A Collaborative Fact-checking Environment
When it comes to facts and truths, there can only be one version. However, when every organization has its own team of fact-checkers and their own databases of verified information, there is no guarantee that this information will be consistent from one organization to another.
If there was one centralized organization that provides a single centralized truth center, organizations will have the information necessary to respond to fake news quickly and in a more coordinated fashion. In addition, if organizations had access to established generalized data sets, they could train their AI models on a consistent set of established truths.
Lastly, collaboration depends on the social media channels themselves.

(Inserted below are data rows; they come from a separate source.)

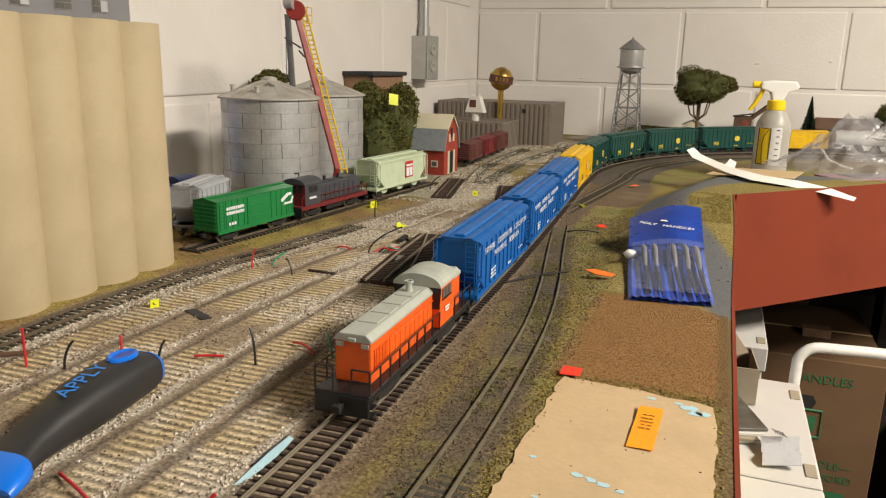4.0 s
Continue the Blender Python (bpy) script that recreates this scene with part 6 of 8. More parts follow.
part("neon_strip", Shape().prism([(0.068, 0.030), (0.074, 0.030), (0.079, 0.052), (0.073, 0.050)], 0.020, 0.0206, "y"), NEON, pink, "neon yellow strip")

pl = thing("cutting_pliers", pose(0.638, 0.213, 0.0), "flush cutting pliers with orange grips", "pliers")
part("jaw", Shape().prism([(-0.008, -0.004), (0.003, -0.003), (0.000, -0.016), (-0.004, -0.034), (-0.009, -0.018)], 0.009, 0.015, "z"), TOOLDARK, pl, bevel=0.0012)
part("jaw", Shape().prism([(-0.002, -0.003), (0.008, -0.004), (0.011, -0.018), (0.0045, -0.035), (0.002, -0.016)], 0.008, 0.0135, "z"), TOOLDARK, pl, bevel=0.0012)
part("pivot", Shape().lathe([(0.0058, 0), (0.0058, 0.0022), (0.0045, 0.0030), (0, 0.0030)], 16), TOOLBRIGHT, pl, m=pose(0.001, 0.0, 0.0168), smooth=True)
part("joint", Shape().prism([(-0.011, -0.004), (0.0, -0.010), (0.012, -0.004), (0.016, 0.020), (0.006, 0.014), (-0.002, 0.014), (-0.012, 0.020)], 0.0070, 0.0165, "z"), TOOLDARK, pl, bevel=0.0015)


def grip(points, radii):
    return Shape().tube(points, radii, 14)


part("shank", Shape().prism([(-0.006, 0.006), (0.004, 0.004), (0.006, 0.022), (-0.005, 0.024)], 0.0125, 0.0185, "z"), TOOLDARK, pl, bevel=0.0012)
part("shank", Shape().prism([(0.002, 0.000), (0.012, -0.002), (0.024, 0.012), (0.014, 0.018)], 0.0090, 0.0165, "z"), TOOLDARK, pl, bevel=0.0012)
part("grip", grip([(-0.001, 0.018, 0.0160), (-0.007, 0.034, 0.0175), (-0.011, 0.056, 0.0185), (-0.0115, 0.080, 0.0185), (-0.006, 0.102, 0.0175), (-0.001, 0.113, 0.0170), (0.001, 0.117, 0.0168)], [0.0062, 0.0073, 0.0080, 0.0078, 0.0070, 0.0058, 0.0026]), GRIPORANGE, pl, "orange dipped grip", smooth=True)
part("grip", grip([(0.0165, 0.008, 0.0140), (0.026, 0.021, 0.0150), (0.041, 0.042, 0.0165), (0.056, 0.066, 0.0172), (0.066, 0.090, 0.0172), (0.072, 0.107, 0.0172), (0.074, 0.112, 0.0172)], [0.0066, 0.0078, 0.0084, 0.0084, 0.0078, 0.0064, 0.0028]), GRIPORANGE, pl, "orange dipped grip", smooth=True)

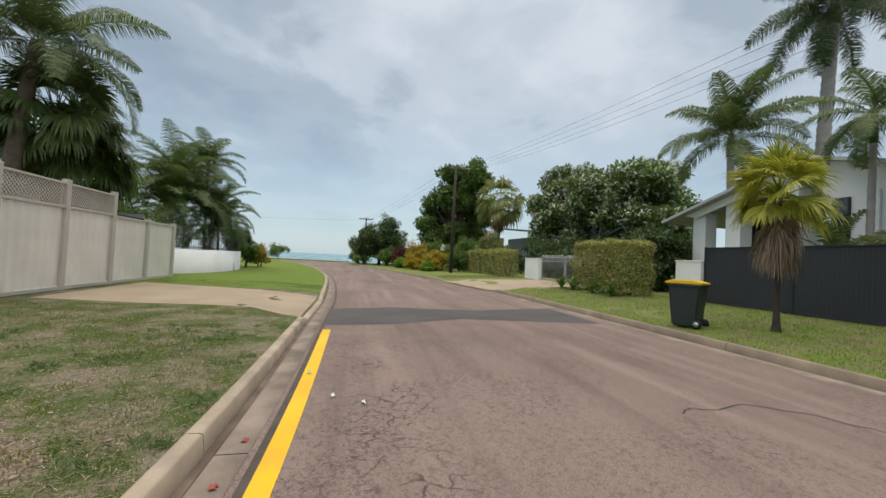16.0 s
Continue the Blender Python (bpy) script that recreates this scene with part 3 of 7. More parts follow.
def kerb_run(name, line, side, label, material):
    """A cast kerb with its gutter, in lengths with open joints."""
    root = thing(name, 0, 0, 0, label, "kerb")
    root["kind"] = "structure"
    seg = np.concatenate([[0], np.cumsum(np.linalg.norm(np.diff(line, axis=0), axis=1))])
    total = seg[-1]
    cuts = np.arange(0, total, 2.4)
    for a, b in zip(cuts, np.append(cuts[1:], total)):
        mid = np.array([np.interp((a + b) / 2, seg, line[:, i]) for i in (0, 1)])
        if np.hypot(mid[0] + 6, mid[1] - 10) > 75:
            continue
        s = np.linspace(a + 0.006, b - 0.006, 6)
        p = np.stack([np.interp(s, seg, line[:, i]) for i in (0, 1)], 1)
        q = np.stack([np.interp(s + 0.05, seg, line[:, i]) for i in (0, 1)], 1)
        d = (q - p) / (np.linalg.norm(q - p, axis=1)[:, None] + 1e-9)
        if s[-1] + 0.05 > total:
            d[-1] = d[-2]
        nrm = np.stack([d[:, 1], -d[:, 0]], 1)
        h = kerb_height(side, p[:, 0], p[:, 1]) + 0.006 + rng.uniform(-0.004, 0.004)
        rows = []
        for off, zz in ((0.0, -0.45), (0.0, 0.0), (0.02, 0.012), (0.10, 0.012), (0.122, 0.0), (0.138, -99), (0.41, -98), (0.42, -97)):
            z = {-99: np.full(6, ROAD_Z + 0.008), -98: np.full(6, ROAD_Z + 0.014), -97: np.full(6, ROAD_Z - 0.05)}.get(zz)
            if z is None:
                z = ROAD_Z + h + zz if zz > -0.3 else np.full(6, ROAD_Z - 0.2)
            rows.append(np.column_stack([p + nrm * off, z]))
        v = np.concatenate(rows)
        f = np.array([(r * 6 + i, r * 6 + i + 1, (r + 1) * 6 + i + 1, (r + 1) * 6 + i) for r in range(7) for i in range(5)])
        acc = Acc().add(v[:36], f[:25])
        acc.add(v[0:36:6], [tuple(range(6))]).add(v[5:36:6], [tuple(range(5, -1, -1))])
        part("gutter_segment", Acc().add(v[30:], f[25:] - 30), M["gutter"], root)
        part("kerb_segment", acc, material, root)


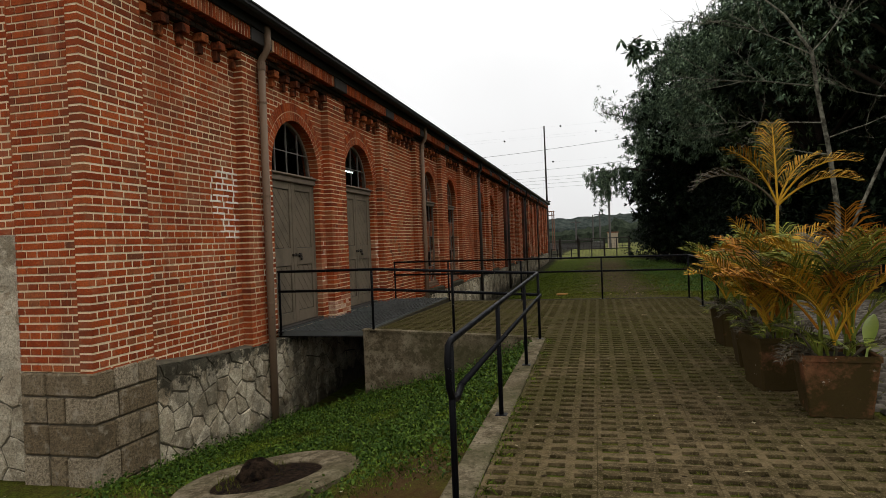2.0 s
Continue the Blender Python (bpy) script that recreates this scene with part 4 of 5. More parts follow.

If companies are not working to create transparency and context around topics and limit the people who are spreading misinformation, the problem will only become worse.
Blockchain for Data Governance
The goal of blockchain technology is to allow digital information to be recorded and distributed, but not edited. While many know blockchain for its role in documenting Bitcoin transactions, it has evolved to take on many other uses. One of those uses is establishing a trustworthy chain of news information.
With blockchain, organizations can essentially create a ledger of information that denotes when information was created and who it was created by. By doing this, history cannot be rewritten. Any changes to the original data (e.g., new publish date, image alterations, etc.) are securely recorded. This could also help to confirm news sources and the information about them.
Fake news has become commonplace in modern culture, but it does not have to remain that way. Many of the building blocks are in place to develop a viable fake news detection solution. With the right strategic approach and collaborative effort, trust and credibility can be restored to the world of news media. That is something worth fighting for.